At this point my religious habits kick in and I find myself saying, O God, in my head. I certainly don't want to depend on some imaginary entity for strength and wisdom! How to "unlearn the habits of a lifetime"? There's The Practice of Programming and there is the practice of deprogramming. My mother is very upset with me because I've told her that I doubt the existence of God. She blames it on Leonard. A shy, sweet, clever atheist -- what a wicked influence!

I grieve the death of my God, I grieve that my mother is unhappy with me, I grieve that my behaviour can never completely please both my parents and myself, I grieve for victims of terrorists and war, I grieve for Avi Raina, I grieve for Michael Rogin.

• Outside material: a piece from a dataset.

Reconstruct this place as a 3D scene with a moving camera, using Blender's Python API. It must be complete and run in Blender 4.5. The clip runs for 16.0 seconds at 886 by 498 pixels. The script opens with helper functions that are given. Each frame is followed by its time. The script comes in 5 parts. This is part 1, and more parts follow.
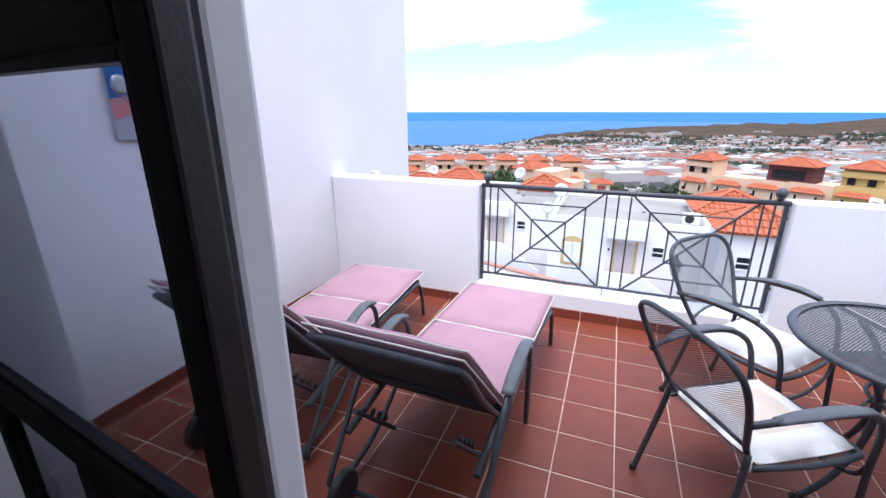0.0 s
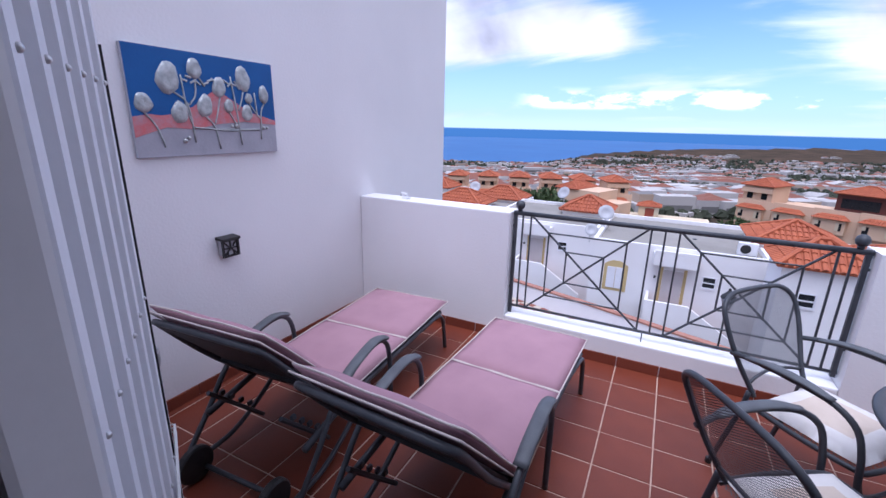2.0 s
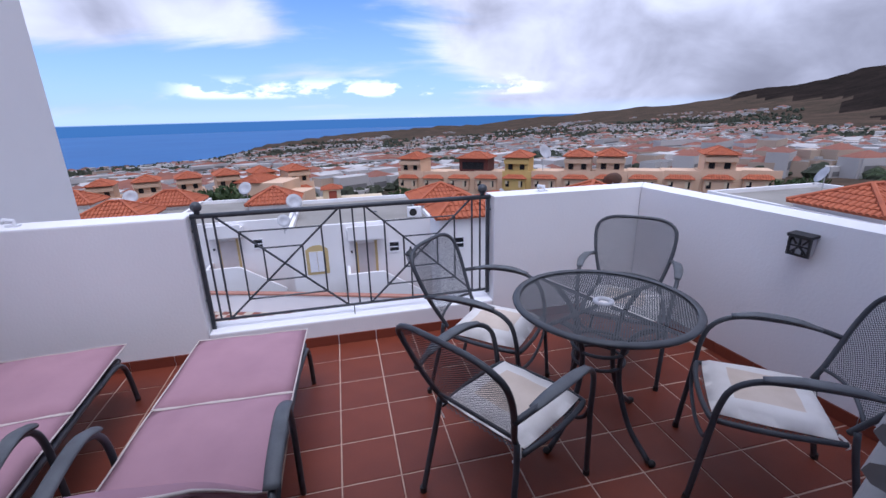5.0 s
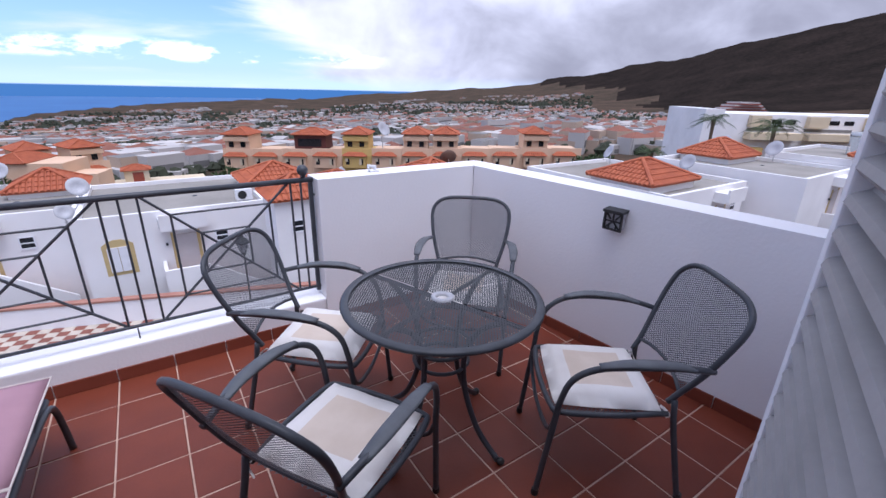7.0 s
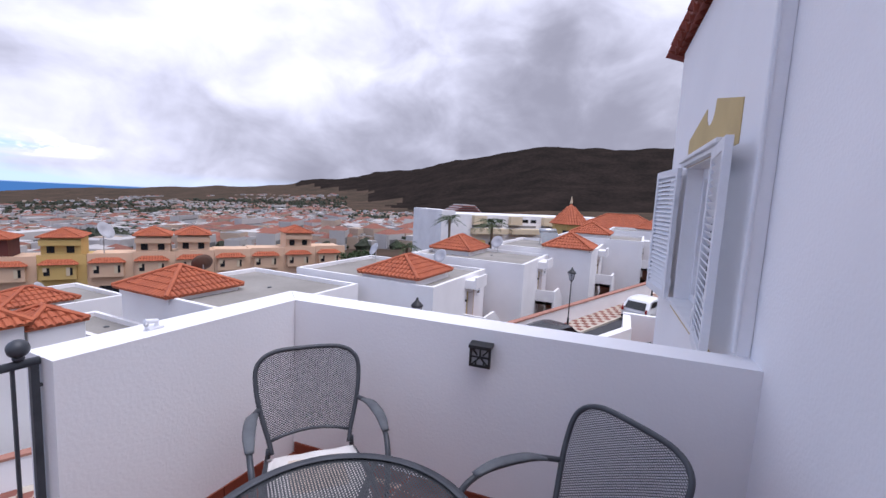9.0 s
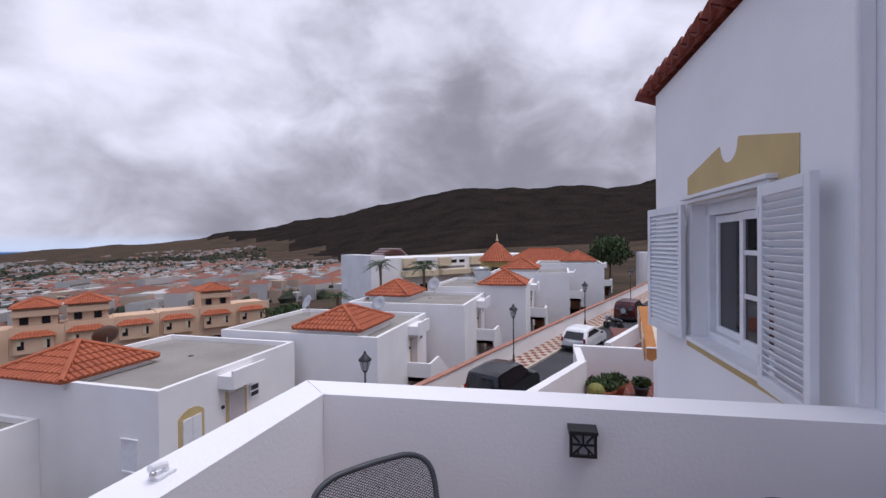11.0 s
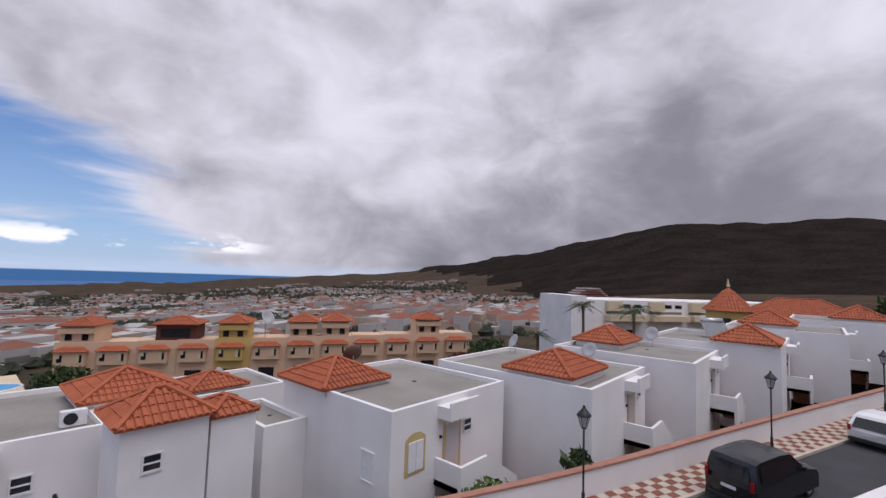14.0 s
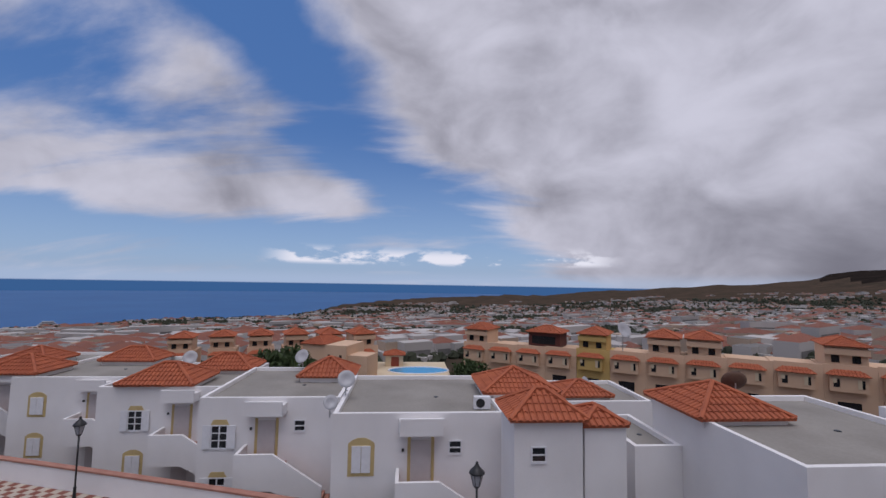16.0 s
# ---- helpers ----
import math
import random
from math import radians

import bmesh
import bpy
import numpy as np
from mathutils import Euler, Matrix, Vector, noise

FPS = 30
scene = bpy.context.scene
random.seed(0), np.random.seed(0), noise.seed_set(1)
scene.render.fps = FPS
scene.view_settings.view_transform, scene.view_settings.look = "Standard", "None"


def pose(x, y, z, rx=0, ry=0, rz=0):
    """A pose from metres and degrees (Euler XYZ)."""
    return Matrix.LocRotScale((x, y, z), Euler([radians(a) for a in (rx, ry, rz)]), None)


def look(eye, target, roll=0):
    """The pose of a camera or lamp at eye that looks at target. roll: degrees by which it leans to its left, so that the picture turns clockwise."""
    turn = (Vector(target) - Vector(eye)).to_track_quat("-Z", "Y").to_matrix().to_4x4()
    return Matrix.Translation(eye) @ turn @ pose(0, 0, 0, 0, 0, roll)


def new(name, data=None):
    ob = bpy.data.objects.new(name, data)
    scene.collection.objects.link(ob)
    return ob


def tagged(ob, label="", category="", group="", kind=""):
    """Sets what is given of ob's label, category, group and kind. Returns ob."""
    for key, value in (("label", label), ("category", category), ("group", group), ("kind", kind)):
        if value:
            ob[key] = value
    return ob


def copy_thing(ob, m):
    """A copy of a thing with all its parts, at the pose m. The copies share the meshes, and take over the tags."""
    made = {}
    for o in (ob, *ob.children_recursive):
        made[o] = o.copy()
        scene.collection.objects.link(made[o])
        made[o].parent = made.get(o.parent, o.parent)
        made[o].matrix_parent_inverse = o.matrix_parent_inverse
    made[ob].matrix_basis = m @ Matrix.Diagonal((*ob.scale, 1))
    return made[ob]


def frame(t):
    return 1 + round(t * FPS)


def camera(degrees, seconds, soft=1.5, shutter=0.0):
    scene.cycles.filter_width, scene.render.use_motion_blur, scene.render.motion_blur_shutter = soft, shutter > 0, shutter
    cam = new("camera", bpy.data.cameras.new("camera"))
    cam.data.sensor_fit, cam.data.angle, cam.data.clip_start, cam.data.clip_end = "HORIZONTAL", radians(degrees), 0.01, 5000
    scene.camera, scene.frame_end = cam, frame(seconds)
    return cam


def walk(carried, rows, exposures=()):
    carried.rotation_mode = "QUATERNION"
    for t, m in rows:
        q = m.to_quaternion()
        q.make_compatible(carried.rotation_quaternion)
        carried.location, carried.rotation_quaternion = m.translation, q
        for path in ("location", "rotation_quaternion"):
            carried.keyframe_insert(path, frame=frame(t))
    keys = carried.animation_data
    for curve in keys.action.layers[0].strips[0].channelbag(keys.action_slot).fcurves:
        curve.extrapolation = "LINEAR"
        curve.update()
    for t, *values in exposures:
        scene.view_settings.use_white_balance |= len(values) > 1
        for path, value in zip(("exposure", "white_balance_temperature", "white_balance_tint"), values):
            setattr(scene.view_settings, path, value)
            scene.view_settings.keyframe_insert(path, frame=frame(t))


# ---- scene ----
cam = camera(91.6, 16.0)
PATH = [
    (0, (2.383, -0.193, 1.608), (1.687, 1.578, 0.99), -0.1),
    (0.5, (2.399, -0.077, 1.652), (1.644, 1.666, 1.025), 2.1),
    (1, (2.396, -0.02, 1.636), (1.567, 1.701, 1.043), 1.2),
    (1.5, (2.389, 0.024, 1.645), (1.528, 1.74, 1.086), 1.5),
    (2, (2.391, 0.046, 1.654), (1.52, 1.759, 1.099), 1.3),
    (2.5, (2.382, 0.064, 1.655), (1.529, 1.786, 1.1), 1.3),
    (3, (2.308, 0.063, 1.662), (1.69, 1.893, 1.143), -0.4),
    (3.5, (2.298, 0.067, 1.662), (1.886, 1.962, 1.17), -0.6),
    (4, (2.315, 0.075, 1.661), (2.215, 2.001, 1.131), -0.2),
    (4.2, (2.333, 0.064, 1.648), (2.37, 1.987, 1.099), -0.3),
    (4.5, (2.347, 0.096, 1.644), (2.594, 1.988, 1.046), 0.1),
    (4.7, (2.359, 0.096, 1.637), (2.695, 1.975, 1.04), -0.5),
    (6.8, (2.62, 0.388, 1.594), (3.569, 2.007, 0.901), 0.9),
    (7, (2.626, 0.416, 1.585), (3.684, 1.966, 0.891), 1.4),
    (7.5, (2.6, 0.592, 1.589), (3.939, 1.917, 0.917), 0.9),
    (8, (2.575, 0.715, 1.652), (4.154, 1.859, 1.205), 1.2),
    (8.5, (2.601, 0.844, 1.697), (4.348, 1.754, 1.352), 4.2),
    (8.6, (2.583, 0.86, 1.72), (4.342, 1.755, 1.396), 3.7),
    (8.7, (2.63, 0.925, 1.714), (4.4, 1.807, 1.42), 3.4),
    (10.8, (2.791, 1.834, 1.785), (4.701, 2.424, 1.744), 0.4),
    (10.9, (2.803, 1.9, 1.775), (4.725, 2.454, 1.742), 0.1),
    (11, (2.82, 1.934, 1.781), (4.746, 2.471, 1.757), -0.6),
    (11.5, (2.926, 2.192, 1.823), (4.865, 2.676, 1.899), 0.8),
    (12, (2.931, 2.384, 1.839), (4.899, 2.721, 1.964), 1.4),
    (12.5, (2.911, 2.562, 1.879), (4.855, 2.994, 2.066), 0.8),
    (13, (2.853, 2.694, 1.865), (4.743, 3.32, 2.049), 1.4),
    (13.5, (2.784, 2.79, 1.926), (4.543, 3.736, 2.044), 1.9),
    (13.6, (2.766, 2.788, 1.924), (4.492, 3.791, 2.044), 1.6),
    (14, (2.843, 2.955, 1.969), (4.344, 4.27, 2.107), 1.9),
    (14.5, (2.769, 3.057, 1.98), (3.872, 4.72, 2.116), 2.0),
    (15, (2.694, 3.195, 1.964), (3.442, 5.044, 2.117), -0.1),
    (15.5, (2.65, 3.235, 1.987), (3.082, 5.182, 2.137), 0.7),
    (16, (2.643, 3.265, 2.011), (2.803, 5.253, 2.166), 1.0),
]
EXPOSURES = [(0.0, 1.4, 5600, 10), (0.5, 1.2, 5500, 12), (1.2, 0.85, 5400, 17), (2.0, 0.6, 5400, 20), (3.5, 0.35, 5400, 20), (4.5, 0.25, 5400, 18), (7.0, 0.5, 5600, 18), (8.0, 0.58, 5700, 18), (8.7, 0.5, 5800, 18), (11.0, 0.05, 6000, 17), (13.0, -0.14, 6200, 17), (14.5, -0.2, 6300, 16), (16.0, -0.55, 6100, 17)]
walk(cam, [(t, look(eye, target, roll)) for t, eye, target, roll in PATH], EXPOSURES)

# ---- world, sun ----
world = bpy.data.worlds.new("sky")
scene.world = world
world.use_nodes = True
wt = world.node_tree
wt.nodes.clear()


def wnode(kind, **values):
    n = wt.nodes.new(kind)
    for key, value in values.items():
        n.inputs[key].default_value = value
    return n


def wmath(op, a, b=None, c=None, clamp=False):
    n = wt.nodes.new("ShaderNodeMath")
    n.operation, n.use_clamp = op, clamp
    for k, v in enumerate((a, b, c)):
        if v is None:
            continue
        if isinstance(v, (int, float)):
            n.inputs[k].default_value = v
        else:
            wt.links.new(v, n.inputs[k])
    return n.outputs[0]


def wramp(v, lo, hi):
    n = wt.nodes.new("ShaderNodeMapRange")
    n.interpolation_type = "SMOOTHSTEP"
    wt.links.new(v, n.inputs[0])
    n.inputs[1].default_value, n.inputs[2].default_value = lo, hi
    return n.outputs[0]


def wmix(f, a, b):
    n = wt.nodes.new("ShaderNodeMix")
    n.data_type = "RGBA"
    wt.links.new(f, n.inputs[0])
    for k, v in ((6, a), (7, b)):
        if isinstance(v, tuple):
            n.inputs[k].default_value = (*v, 1)
        else:
            wt.links.new(v, n.inputs[k])
    return n.outputs[2]


def wnoise(vec, scale, detail, rough=0.55, distort=0.0):
    n = wt.nodes.new("ShaderNodeTexNoise")
    wt.links.new(vec, n.inputs["Vector"])
    n.inputs["Scale"].default_value, n.inputs["Detail"].default_value = scale, detail
    n.inputs["Roughness"].default_value, n.inputs["Distortion"].default_value = rough, distort
    return n.outputs[0]


def wvec(x, y, z):
    n = wt.nodes.new("ShaderNodeCombineXYZ")
    for k, v in enumerate((x, y, z)):
        if isinstance(v, (int, float)):
            n.inputs[k].default_value = v
        else:
            wt.links.new(v, n.inputs[k])
    return n.outputs[0]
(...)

Seth told me that in one Jewish tradition the mourners of a death stay in for seven days. Visitors come by, and bring food, "as though a baby had been born," Seth said. Grief is like a birth. It comes with great pain, and you must take care of it, at first all the time, and then less and less until finally it grows up and moves away.

Seth and I ate at Extreme Pizza and bade each other adieu.

"I'm sure you know / There's lots to learn / But that's not your fault / That's just your turn."
-- Teenagers, Kick Our Butts, Dar Williams

"Sometimes I see myself fine, sometimes I need a witness / And I like the whole truth / But there are nights I only need forgiveness."